A New Tool Means a Young Community

The dev team have established separate mailing lists for the developer and user communities, and so far, traffic has been pretty light on both. Unfortunately, because very few people outside of the dev team have any significant understanding of how the tool works, there aren’t a lot of folks who can help with anything more complicated than “I can’t get the example test to run”. This will undoubtedly change with time (and, of course, more posts like the one you’re reading now). As of this writing, NativeDriver is a part-time project for the development team, and their participation on the lists and commits to the source repo have been infrequent since the release of iOS support last month. They’ve made it clear that this is not ideal, so here’s hoping that their employer will see fit to let them give this project the attention it deserves.

This is the Bleeding Edge

No surprises here — mobile applications themselves are at the forefront of technology, and the practice of using automated tools to verify them is even newer. As such, bugs in the tools are to be expected — I’ve found (and fixed) one or two myself. Don’t let this put you off — but make sure expectations are set accordingly.

All This and Android, Too

I haven’t looked into this yet, but NativeDriver also provides an implementation of the WebDriver interface that can drive an Android app. In Selenium-land, this architecture means that as long as your tests use that interface to drive the browser, you’re able to swap out the implementation at any time. Typically, you’ll set up your build infrastructure so that you can configure this at runtime, meaning that you can set up a matrix of builds that run your test suite on all of the browser/browser version/OS combinations you care to support.

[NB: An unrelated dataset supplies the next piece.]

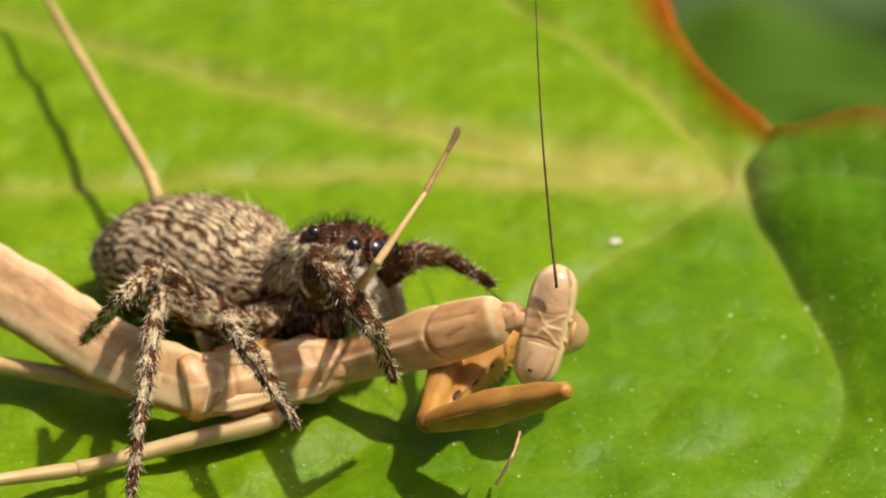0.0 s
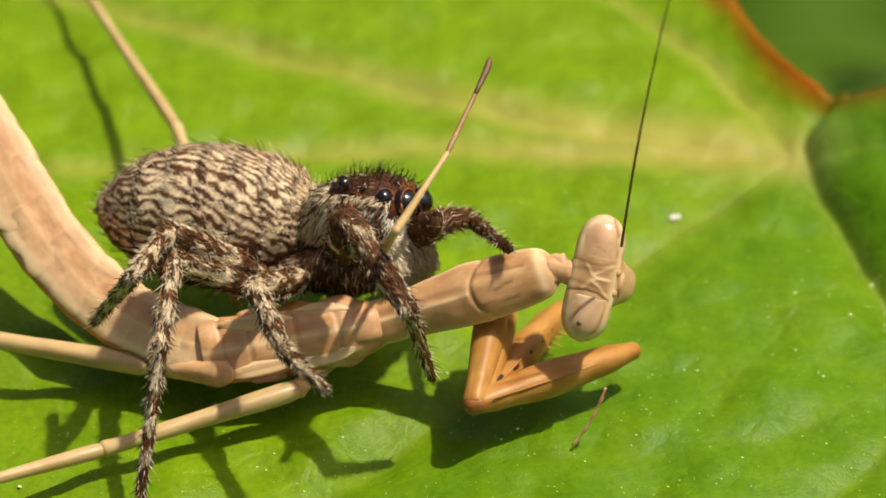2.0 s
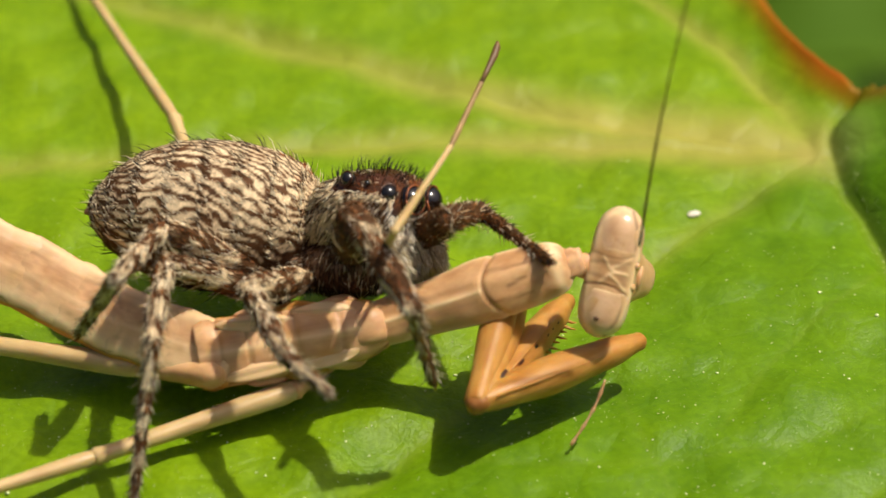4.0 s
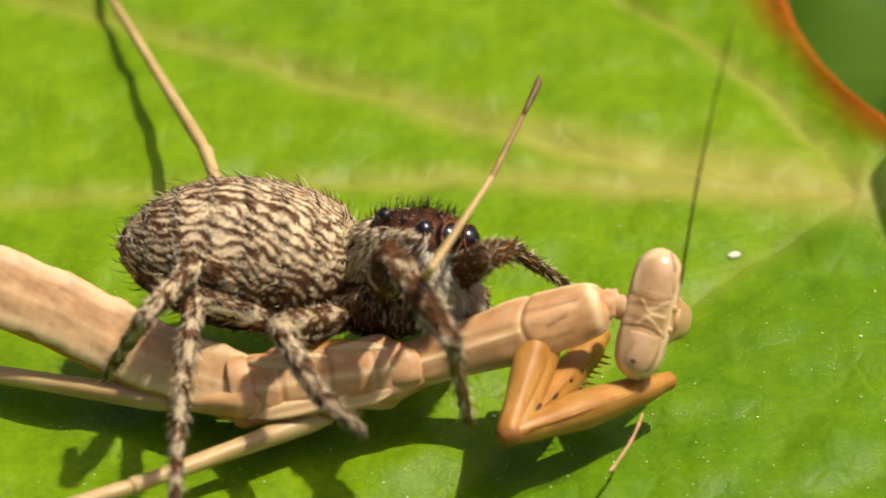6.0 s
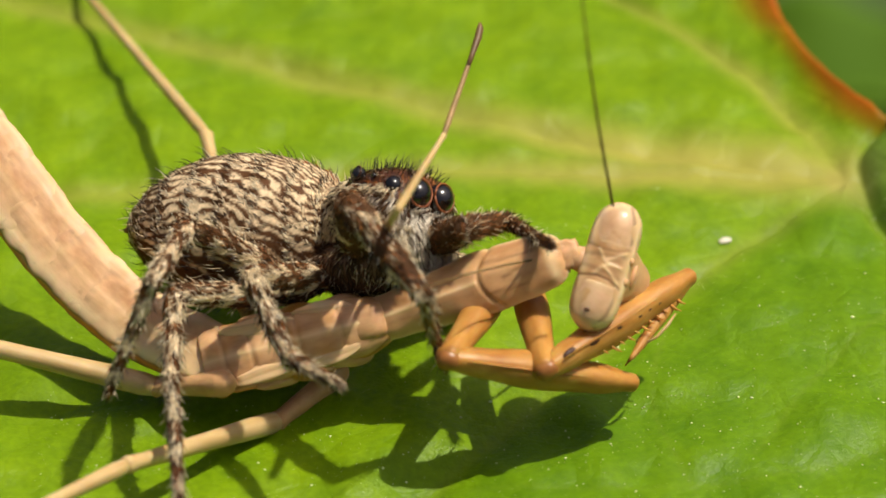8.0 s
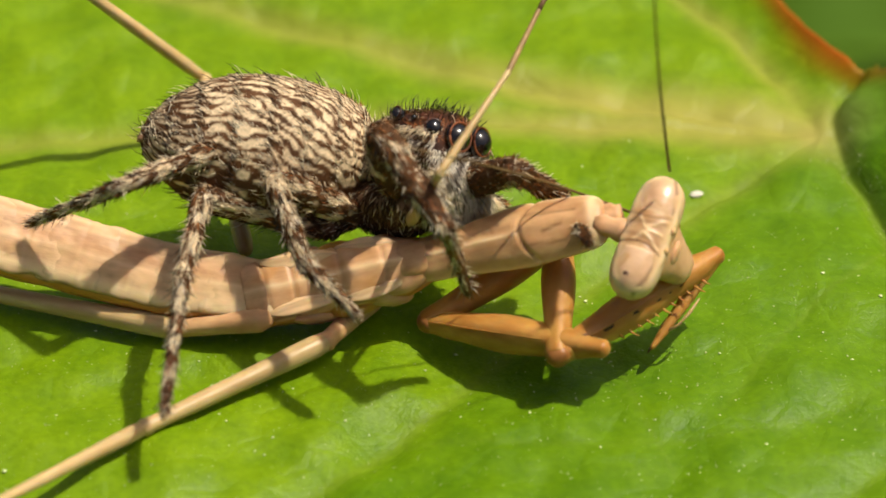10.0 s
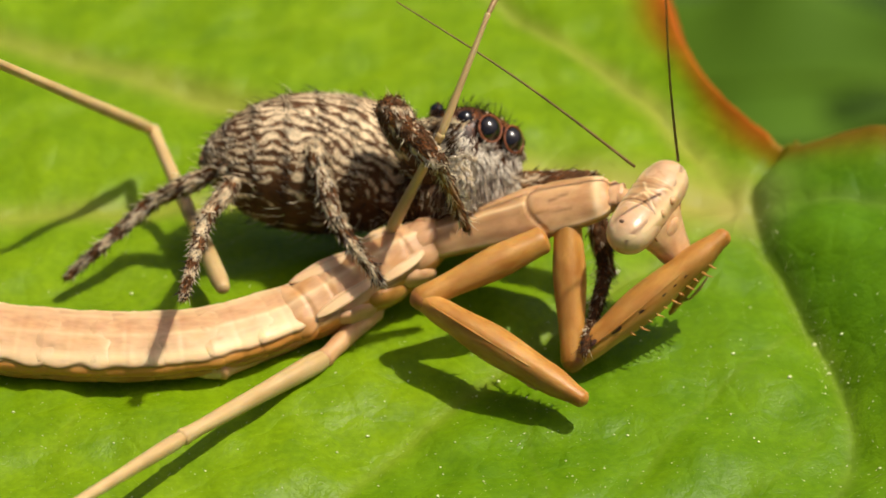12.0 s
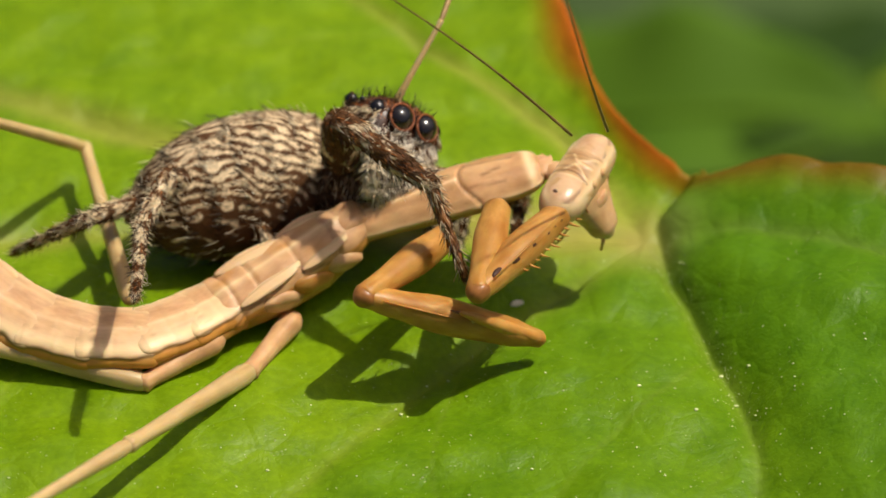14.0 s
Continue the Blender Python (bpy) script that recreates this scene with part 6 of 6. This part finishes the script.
def spider_leg(lengths, seed, shade=0.0, stout=1.0):
    """Femur, tibia with the knee, and the foot; each mottled with dark and cream hair in uneven rings."""
    names = ("femur", "tibia", "metatarsus")
    radii = [[(0, 0.22), (0.3, 0.29), (0.8, 0.26), (1, 0.22)], [(0, 0.20), (0.22, 0.225), (0.33, 0.165), (0.6, 0.195), (1, 0.14)], [(0, 0.14), (0.45, 0.125), (0.52, 0.095), (0.62, 0.105), (0.9, 0.09), (1, 0.075)]]
    out = []
    for i, (name, length) in enumerate(zip(names, lengths)):
        rings = rounded_rings(length, [(u, r * (stout if i < 2 else 1.0), r * (stout if i < 2 else 1.0), 0) for u, r in radii[i]], 16, 0.1)
        shape = loft(rings, 12)

        def blotch(p, k=i):
            turn = math.atan2(p[2], p[1])
            blot = noise.noise((p[0] * 2.8 + 5 * k + seed, math.cos(turn) * 1.5, math.sin(turn) * 1.5)) + 0.6 * noise.noise((p[0] * 6.5 + seed, math.cos(turn) * 3, math.sin(turn) * 3))
            return 1.15 * blot + 0.18 * math.cos(p[0] * 7.5 + seed) + 0.15 * math.cos(3 * turn + seed) + shade - (0.0 if k == 0 else 0.06)

        def pick(p, rng):
            if blotch(p) + rng.normal(0, 0.07) > 0:
                return 1 if rng.random() < 0.85 else 3
            return 0 if rng.random() < 0.9 else 2

        skin = sculpt(rings, 70, 30, 2.0, None, lambda x, a, y, z: (min(1.0, max(0.0, 0.5 + 3 * blotch((x, y, z)))), 0, 0))
        bare_foot = stout > 1.2 and i == 2
        piece = part(name, skin, RED_SKIN if bare_foot else PELT, spider)
        hairs = [HAIR_CREAM, HAIR_DARK, HAIR_WHITE, HAIR_RUST]
        fur(piece, shape, int((260 if bare_foot else 750) * length), 0.20, (1, 0, 0), 0.13, 0.011, hairs, pick, seed * 10 + i)
        fur(piece, shape, int(60 * length), 0.26, (1, 0, 0), 0.8, 0.009, [HAIR_BLACK, HAIR_CREAM], lambda p, rng: int(rng.random() < 0.5), seed * 10 + i + 5, name="bristles")
        if i == 2:
            part("claw_tuft", ball((length + 0.05, 0, -0.02), (0.10, 0.09, 0.09), 10, 6), HAIR_BLACK, piece, "black claw tuft")
        out.append(piece)
    return out


S_ABDOMEN = build_spider_abdomen()
build_prosoma()
NEAR_LEGS = [(SPIDER_LEG_1, (0.35, -0.8, -0.75), (1.9, 2.6, 2.1)),
             (SPIDER_LEG_2, (-0.75, -0.7, -1.35), (2.3, 1.9, 1.7)),
             (SPIDER_LEG_3, (-1.45, -0.9, -1.7), (2.8, 2.2, 3.1)),
             (SPIDER_LEG_4, (-1.55, -0.9, -1.4), (2.9, 2.3, 2.4)),
             (SPIDER_FAR_LEG_1, (0.6, 0.7, -0.6), (2.3, 1.9, 2.6))]
S_LEGS = [spider_leg(lengths, 3 + i, (0.40, 0.14, 0.10, 0.14, 0.65)[i], (1.4, 1.05, 0.95, 1.0, 1.19)[i]) for i, (_, _, lengths) in enumerate(NEAR_LEGS)]
HIDDEN_LEGS = [((0.1, 0.8, -0.6), (0.2, 2.3, -0.7), (-0.1, 2.9, -1.9), (-0.3, 3.0, -3.2)), ((-0.5, 0.8, -0.6), (-0.6, 2.3, -0.6), (-0.9, 2.9, -1.8), (-1.1, 3.0, -3.1)),
               ((-0.9, 0.6, -0.6), (-1.6, 2.0, -0.6), (-2.2, 2.6, -1.8), (-2.6, 2.7, -3.0))]
S_HIDDEN = [spider_leg((1.8, 1.7, 1.8), 12 + i) for i in range(3)]
for leg, joints in zip(S_HIDDEN, HIDDEN_LEGS):
    here = Vector(joints[0])
    for piece, target, length in zip(leg, joints[1:], (1.8, 1.7, 1.8)):
        way = (Vector(target) - here).normalized()
        piece.matrix_basis = aim(here, way, (0.1, 0.2, 1))
        here = here + way * length


def move_spider():
    walk(spider, [(t, spider_pose(t)) for t in times_of(SPIDER_EYE_PATH, SPIDER_YAW)])
    rear = []
    for t, place in SPIDER_ABDOMEN:
        m = spider_pose(t).inverted()
        waist = Vector((-0.85, 0, 0.18))
        reach = (m @ (Vector(place) * MM)) / MM - waist
        slack = max(0.0, reach.length - 4.9)
        rear.append((t, aim(waist + reach.normalized() * slack * 0.5, reach, (0, 0, 1))))
    walk(S_ABDOMEN, rear)
    for (table, hip, lengths), leg in zip(NEAR_LEGS, S_LEGS):
        key_chain(leg, lengths, table, spider_pose, TO_VIEW, lambda t, h=Vector(hip): (spider_pose(t) @ (h * MM)) / MM)


# ---- small things on the leaf ----
def build_fleck():
    verts, faces = ball((0, 0, 0), (0.16, 0.10, 0.05), 12, 8)
    rng = random.Random(2)
    verts = [tuple(c * (1 + 0.3 * (rng.random() - 0.5)) for c in v) for v in verts]
    ob = mesh_object("fleck", verts, faces, [HAIR_WHITE])
    z = float(leaf_height(np.array([5.5]), np.array([1.4]))[0])
    ob.matrix_basis = pose(5.5 * MM, 1.4 * MM, (z + 0.03) * MM, 0, 0, 15)
    tagged(ob, "tiny white fleck lying on the leaf", "fleck")


build_fleck()


def build_sparkles():
    """Pale grains put in for the specks and sparkling glints over the near side of the blade."""
    rng = np.random.default_rng(77)
    verts, faces = [], []
    for k in range(5200):
        x, y = rng.uniform(-9, 13), rng.uniform(-9.5, 3.2)
        if k < 420:
            y = rng.uniform(-2.5, 4.0)
            x -= float(lobe_side(np.array([x]), np.array([y]))[0]) + abs(rng.normal(0, 0.22)) * rng.choice([-1.0, 1.0])
        elif rng.random() > 0.25 + 0.75 * np.clip((2.5 - y) / 6, 0, 1):
            continue
        z = float(leaf_height(np.array([x]), np.array([y]))[0])
        r = 0.0054 * rng.lognormal(0, 0.6)
        v, f = ball((x, y, z + r * 0.5), (r * rng.uniform(0.8, 1.8), r, r * 0.7), 6, 4)
        n = len(verts)
        verts += v
        faces += [tuple(i + n for i in q) for q in f]
    ob = mesh_object("dust", verts, faces, [SPARKLE])
    tagged(ob, "tiny pale grains put in as sparkles on the leaf", "dust", kind="stuff")


build_sparkles()


def motions():
    move_mantis()
    move_spider()


motions()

In theory, this means you could do the same thing with NativeDriver — however, my client has two completely separate codebases for their Android and iOS apps, and the user experiences are not guaranteed to be identical. Call me skeptical that we’ll be able to use the exact same tests to verify both apps. Even if that’s true, though, there’s still a huge benefit to not having to learn a different API (or even a different language) in order to write tests for both platforms.

More to Come

There are still a few questions I’m hoping to resolve in the coming weeks:

  • Will the accessibility labels I’m adding to make the app testable make it less usable? If so, can we do something clever to prevent that?
  • How can I make it trivially easy for the app development team to run the test suite on their local environment?
  • And, of course, I’ll be looking at Android support as well

To be continued…

 

5 Comments so far ↓

  1. Giri Senji says:

    Are you able to find By.id(“an id from .xib file”) a native element for example UIImageView or UISlider and perform UITouch events like doubleTap, twoFingerTap etc on it?

  2. Dante says:

    I haven’t tried any advanced gestures yet. In theory, the gestures from Selenium’s Advanced User Interactions API should work as normal, so you should be able to do something like:

    new Actions().doubleClick(theElement).build().perform();

    to get a double-click.

    Unfortunately, the AUI API doesn’t model things like two-finger tap at the moment. This seems like an area where NativeDriver will have to distinguish itself from Selenium to better model the domain of mobile apps.

  3. Dante says:

    Update: NativeDriver doesn’t (yet) support them, but Selenium now contains support for touch-specific gestures!

  4. Jake says:

    What about testing on the actual device as a posed to just the emulator, is that supported?

  5. Dante says:

    This question came up on the nativedriver-users mailing list last month, but so far has gone unanswered.

    In theory, there’s no reason it shouldn’t work, but I’ll have to give it a try and report back.